One year ago, Shante Dunn started a movement to lift up women and help build their self-confidence.
“What we’re trying to do is instill body positivity in all women, regardless of ethnicity, the shape or the size that they’re in,” Dunn said. “We encourage them to love who you are.”
Dunn’s movement — called Curve Game Matters — will be hosting its first fashion show on Saturday to further that message, but there will be no professional models.
“These are just regular people walking the runway,” Dunn said.
She wanted the first event to be a fashion show because it shows women of all shapes and sizes who are confident enough to wear what they want — not high fashion or designer clothes necessarily — and walk the runway.
“You don’t have to be a runway model to look beautiful,” Dunn said.
Curve Game does not encourage or discourage people from making body alterations, such as getting breast implants, but the movement exists to help women love themselves.
“Do what you need to do for you first, and then we’ll worry about that other person,” she said. “If you love you, [they’ll] love you. … If you love yourself, people are going to see that you have confidence in yourself, regardless of what you look like, and then you can build from that.”
Her goal, she said, is to help women feel confident in their bodies without the need to go out and get plastic surgery or feel like they have to look a certain way.
“If you want [surgery], that’s fine, but don’t do it for anybody else,” Dunn said. “We’re not saying don’t do it, but we’re saying be confident in what you are going to do.”
There are women who are “disgusted” with their bodies and lack self-confidence, she said, noting many get discouraged if they do not have a significant other because they think it is because of the way they look.

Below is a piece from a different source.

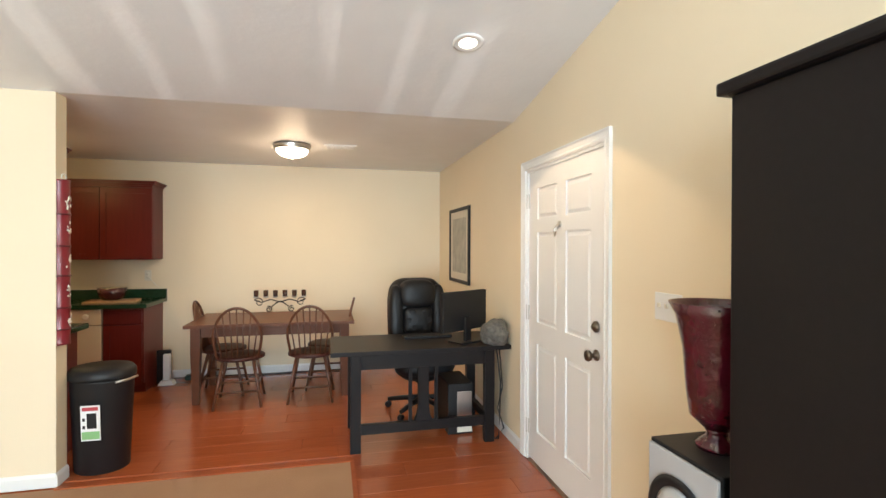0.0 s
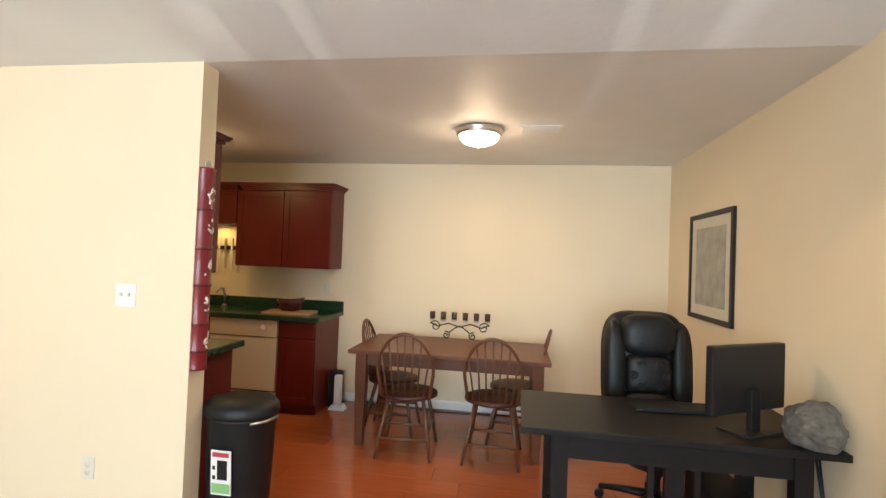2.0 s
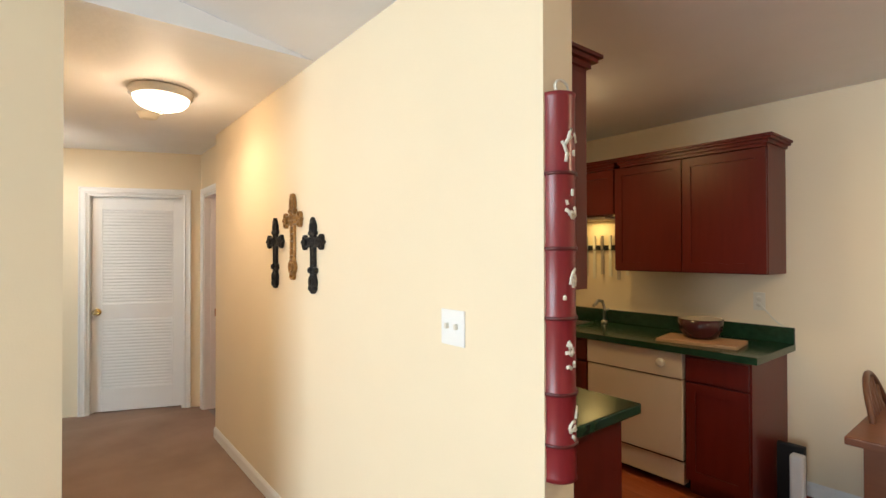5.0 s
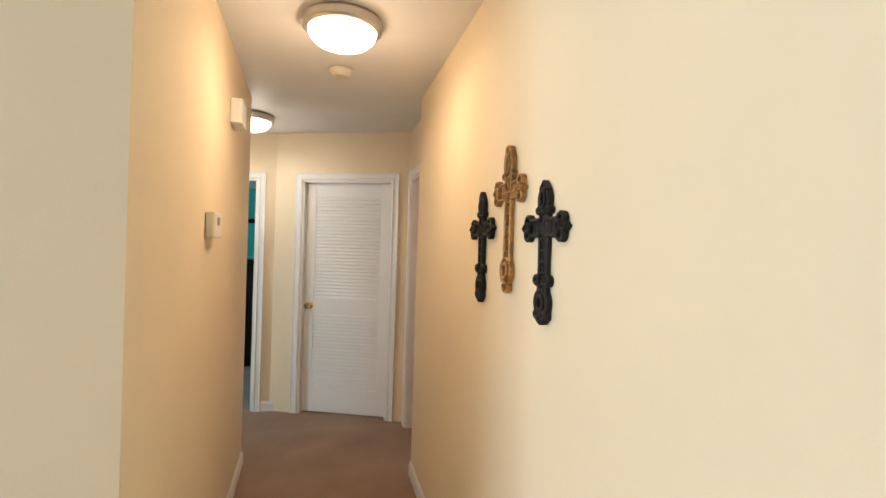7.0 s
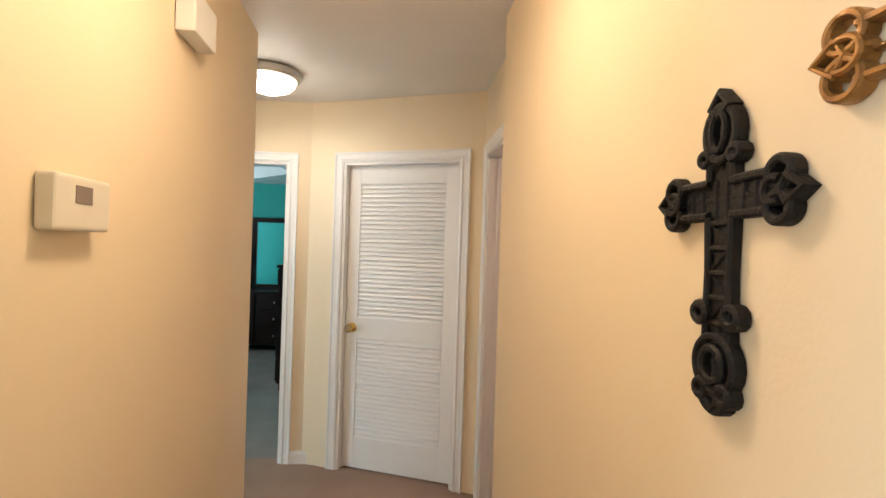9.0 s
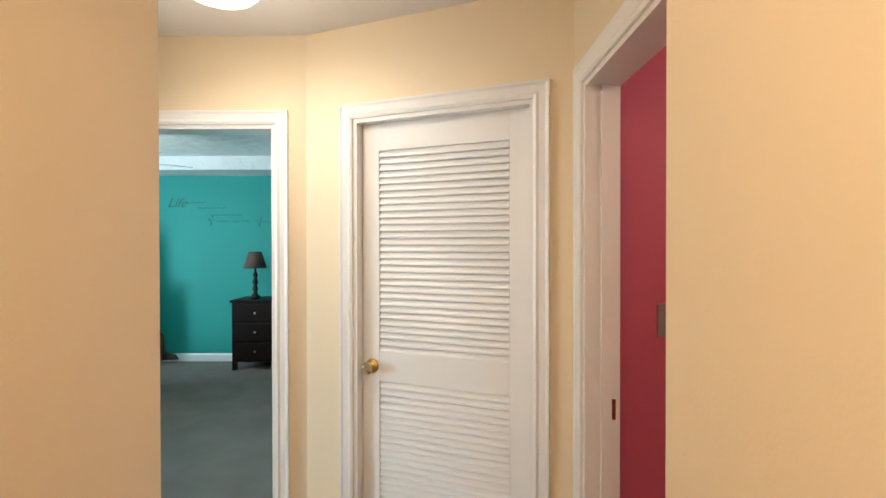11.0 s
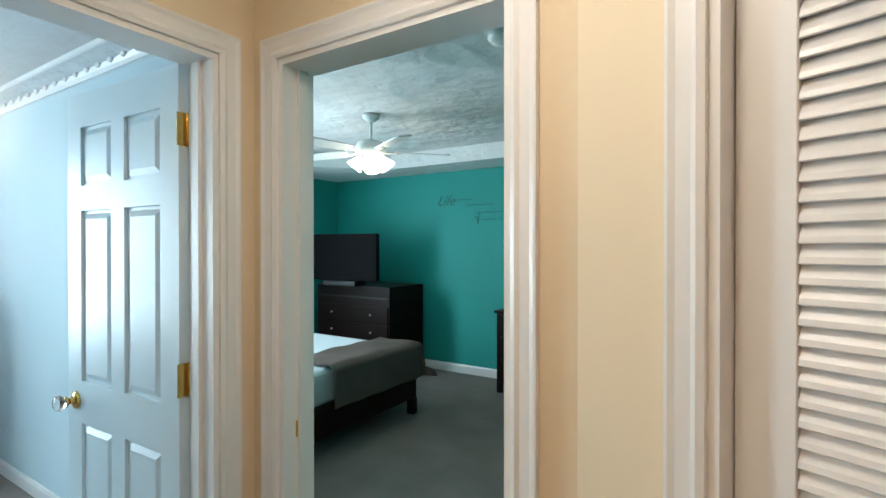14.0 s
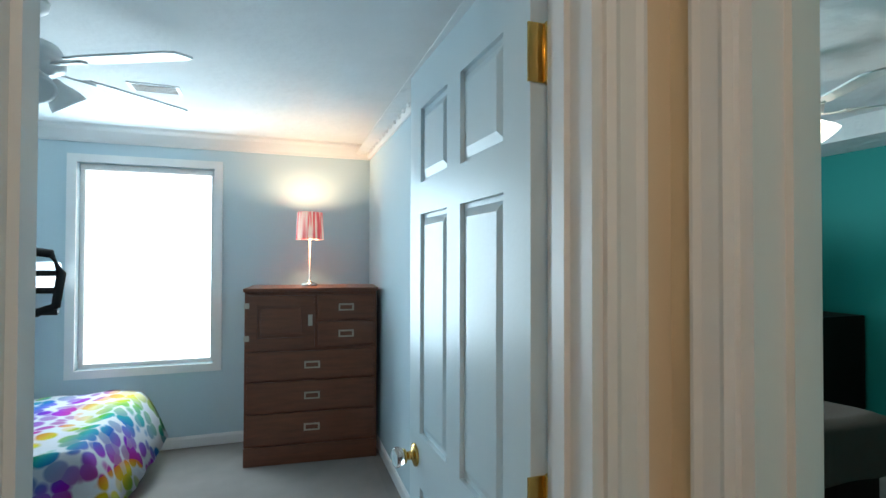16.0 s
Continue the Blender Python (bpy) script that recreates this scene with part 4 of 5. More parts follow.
def windsor():
    """A hoop-back chair: the back is at local -y, the seat reaches to +y."""
    c = thing("dining_chair", "brown wooden hoop-back spindle chair with a dark seat", "chair", group="chairs round the table")
    seat_bm = oval([(0.9, 0.425), (1.0, 0.435), (1.0, 0.455), (0.92, 0.463), (0.4, 0.455), (0.05, 0.452)], 0.225, 0.215, 32)
    part("seat", seat_bm, SEATWOOD, c)
    for sx in (-1, 1):
        for sy in (-1, 1):
            part("leg", tube([(sx * 0.13, sy * 0.12, 0.43), (sx * 0.165, sy * 0.165, 0.24), (sx * 0.205, sy * 0.21, 0.0)], 0.016, 10, None, 0.012), CHAIRWOOD, c)
        part("stretcher", tube([(sx * 0.172, -0.176, 0.19), (sx * 0.172, 0, 0.19), (sx * 0.172, 0.176, 0.19)], 0.011), CHAIRWOOD, c)
    part("stretcher", tube([(-0.17, 0.0, 0.195), (0.17, 0, 0.195)], 0.010), CHAIRWOOD, c)
    part("stretcher", tube([(-0.178, -0.19, 0.15), (0.178, -0.19, 0.15)], 0.010), CHAIRWOOD, c)
    hoop, n = [], 24
    for i in range(n + 1):
        a = math.pi * i / n
        x = -0.225 * math.cos(a) * (1 if math.sin(a) > 0.35 else 0.80 + 0.2 * math.sin(a) / 0.35)
        up = math.sin(a) ** 0.75
        hoop.append((x, -0.15 - 0.12 * up, 0.455 + 0.475 * up))
    part("hoop", tube(hoop, 0.0125, 8), CHAIRWOOD, c)
    for i in range(7):
        u = (i - 3) / 3
        zt = 0.455 + 0.475 * (1 - (u * 0.8) ** 2) ** 0.42
        k = (zt - 0.455) / 0.475
        part("spindle", tube([(u * 0.135, -0.17, 0.455), (u * 0.155, -0.17 - 0.05 * k, 0.455 + (zt - 0.455) * 0.5), (u * 0.18, -0.15 - 0.12 * k, zt)], 0.0065), CHAIRWOOD, c)
    return c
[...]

The Curve Game Matters group on Facebook is there to make sure women know they have support, Dunn said.
“We’re supposed to build each other up and make sure you don’t have to fall short of that, and I want to make sure there’s no woman out there that’s falling short of it because of the way you might look or the way you talk,” she said.
Currently, the Facebook group is a “VIP group” that people can join for $5. That money, along with T-shirt sales, go toward purchasing gift cards for women who need help with gas, groceries or other bills.
The group exists, Dunn said, to build women up and let them know, “We care, and we’re here for you.”
The CGM Fashion Show is scheduled for 6 p.m. Saturday at the Brazos County Expo Complex. Tickets to the fashion show, VIP memberships and other merchandise can be purchased at curvegamematters.com.
Though Dunn started the movement in the Brazos Valley, the Houston native said she wants to spread Curve Game into her hometown and beyond.
“I want it to go all around the world, so ladies will know you don’t have to be any shape, you don’t have to be any size, you don’t have to be any race to be loved. You’ll be loved regardless,” she said. “You have to build confidence in yourself. ... You have to love yourself first. How is anyone else going to love you if you don’t love you?”